Ils ont été volontairement oubliés. La guerre finie, une page a été tournée et je crois que l’on a un peu enterré leur histoire. D’ailleurs, quand ils ont demandé d’avoir le statut de combattant volontaire de la Résistance, beaucoup de républicains espagnols ne l’ont pas eu ou ont attendu très longtemps. Mon père, par exemple, ne l’a eu qu’en 2022 et il était déjà mort. Ange Alvarez (1) m’avait aidé à faire les papiers car il le connaissait bien. Comme je l’ai dit publiquement cet été, hormis les associations mémorielles de descendants de l’exil républicain espagnol, cette histoire est occultée année après année. C’est pour cela que, dès que possible, il faut en parler. Il y a aussi des informations qui sont révélées tardivement. Regardez les hommes de la Nueve (les républicains espagnols de la 9e compagnie étaient rattachés à la 2e DB du général Leclerc). Ils ont été les premiers soldats alliés à rentrer dans Paris.
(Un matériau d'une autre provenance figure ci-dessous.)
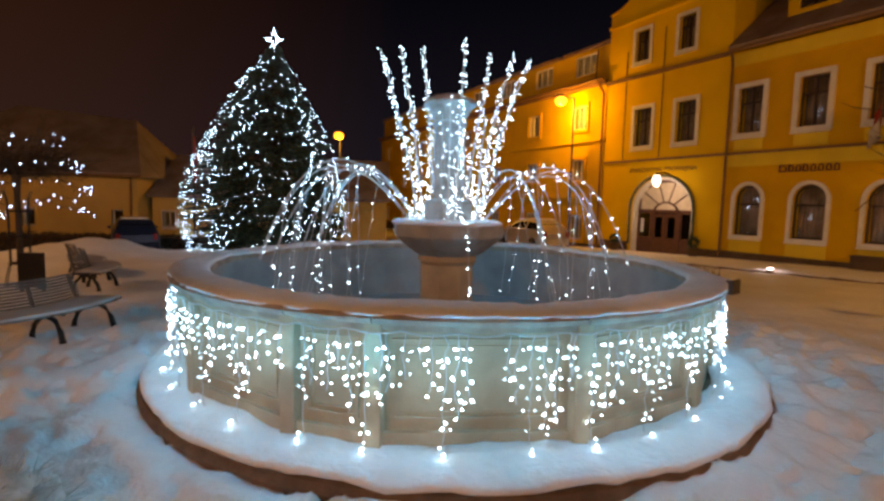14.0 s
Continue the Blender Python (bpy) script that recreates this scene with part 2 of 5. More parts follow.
def ring_band(bm, xa, xb, lo, hi, inset, width, y0, y1, bottom=True):
    """A flat surround round an opening: from inset inside its edge to width outside it."""
    def line(off):
        c = (xa + xb) / 2
        pts = [(xa - off, lo - (off if bottom else 0))]
        arched = abs(hi(c) - hi(xa + 1e-6)) > 1e-3
        if arched:
            h = (xb - xa) / 2
            spring, rise = hi(xa + 1e-9), hi(c) - hi(xa + 1e-9)
            pts += [(c - (h + off) * math.cos(math.pi * k / 16), spring + (rise + off) * math.sin(math.pi * k / 16)) for k in range(17)]
        else:
            pts += [(xa - off, hi(c) + off), (xb + off, hi(c) + off)]
        return pts + [(xb + off, lo - (off if bottom else 0))]
    inner, outer = line(-inset), line(width)
    rows = [[bm.verts.new((x, y, z)) for x, z in l] for l, y in ((outer, y0), (inner, y0), (inner, y1), (outer, y1))]
    n = len(inner)
    for i in range(n if bottom else n - 1):
        j = (i + 1) % n
        for r in range(4):
            s = (r + 1) % 4
            bm.faces.new((rows[r][i], rows[r][j], rows[s][j], rows[s][i]))
    if not bottom:
        bm.faces.new([rows[r][0] for r in range(4)])
        bm.faces.new([rows[r][n - 1] for r in range(4)][::-1])
    return bm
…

Cela a été longtemps oublié avant qu’on les mette à l’honneur.    

Sur l’espace public, peu de noms à consonance espagnole sont associés à l’histoire de la Résistance. Peut-on encore changer les choses ?

C’est une injustice car ne serait-ce que dans notre région, les républicains espagnols ont été de tous les combats et ont participé à la libération de villes comme Toulouse, Foix, Montpellier ou Nîmes… Les guérilleros méritent aujourd’hui que la France reconnaisse véritablement leur rôle dans la libération du pays. À l’école, ce sont des choses que l’on n’apprend pas ou trop peu. Et puis dans les familles espagnoles, certaines ont raconté tout cela mais d’autres ont caché leur histoire. C’est pour ça que l’on a créé des associations, pour que cette mémoire ne se perde pas. 

(1) : Ange Alvarez (1926-2022) était un résistant FTPF et guérillero espagnol, militant politique et responsable associatif. Il était à Montpellier de l'été à décembre 1943, moment de son arrestation. Évadé du "Train fantôme", il rejoint les maquis de l'Hérault et participe aux combats de la Libération. 

Photo noir et blanc de l'entrée à Montpellier de De Lattre de Tassigny
Le 2 septembre 1944, le maréchal De Lattre de Tassigny entre à Montpellier. Derrière lui, Juan Puig Planas porte le drapeau de la 11e brigade des Guérilleros - © DR

Conférence « Résister en exil » 

Présidée par Manuela Parra, l’association Voix de l’extrême Poésie et Culture, initiatrice des Rencontres Franco-espagnoles, propose une conférence autour de l’implication des Espagnols dans la Résistance à Montpellier et dans l’Hérault, à travers l’itinéraire de trois Résistants, jeudi 6 février à 18h30 à la salle Pétrarque. Il sera question des parcours de Juan et Filomena Delicado, d’Ange Alvarez et de leurs camarades espagnols oubliés durant la Seconde Guerre mondiale. 

Les interventions et récits autour de la résistance à Montpellier seront assurés par Ivan Delicado, fils de Juan Delicado et Filomena Delicado, Roland Delicado, fils d’Ivan, qui participe aux recherches et à la rédaction d'articles sur la vie de ses grands-parents et d’Ange Alvarez, fils de Ange Alvarez. À travers leurs témoignages et des documents d’archives, ils feront émerger la figure de Juan Delicado, guérillero espagnol à la tête du groupe FTP MOI de Montpellier et de Résistants et Résistantes français et espagnols issus des différents mouvements de la Résistance. Des lectures d'extraits des livres écrits par Ivan Delicado seront proposées par Alexandre Pratlong, comédien. 

Entrée libre dans la limite des places disponibles.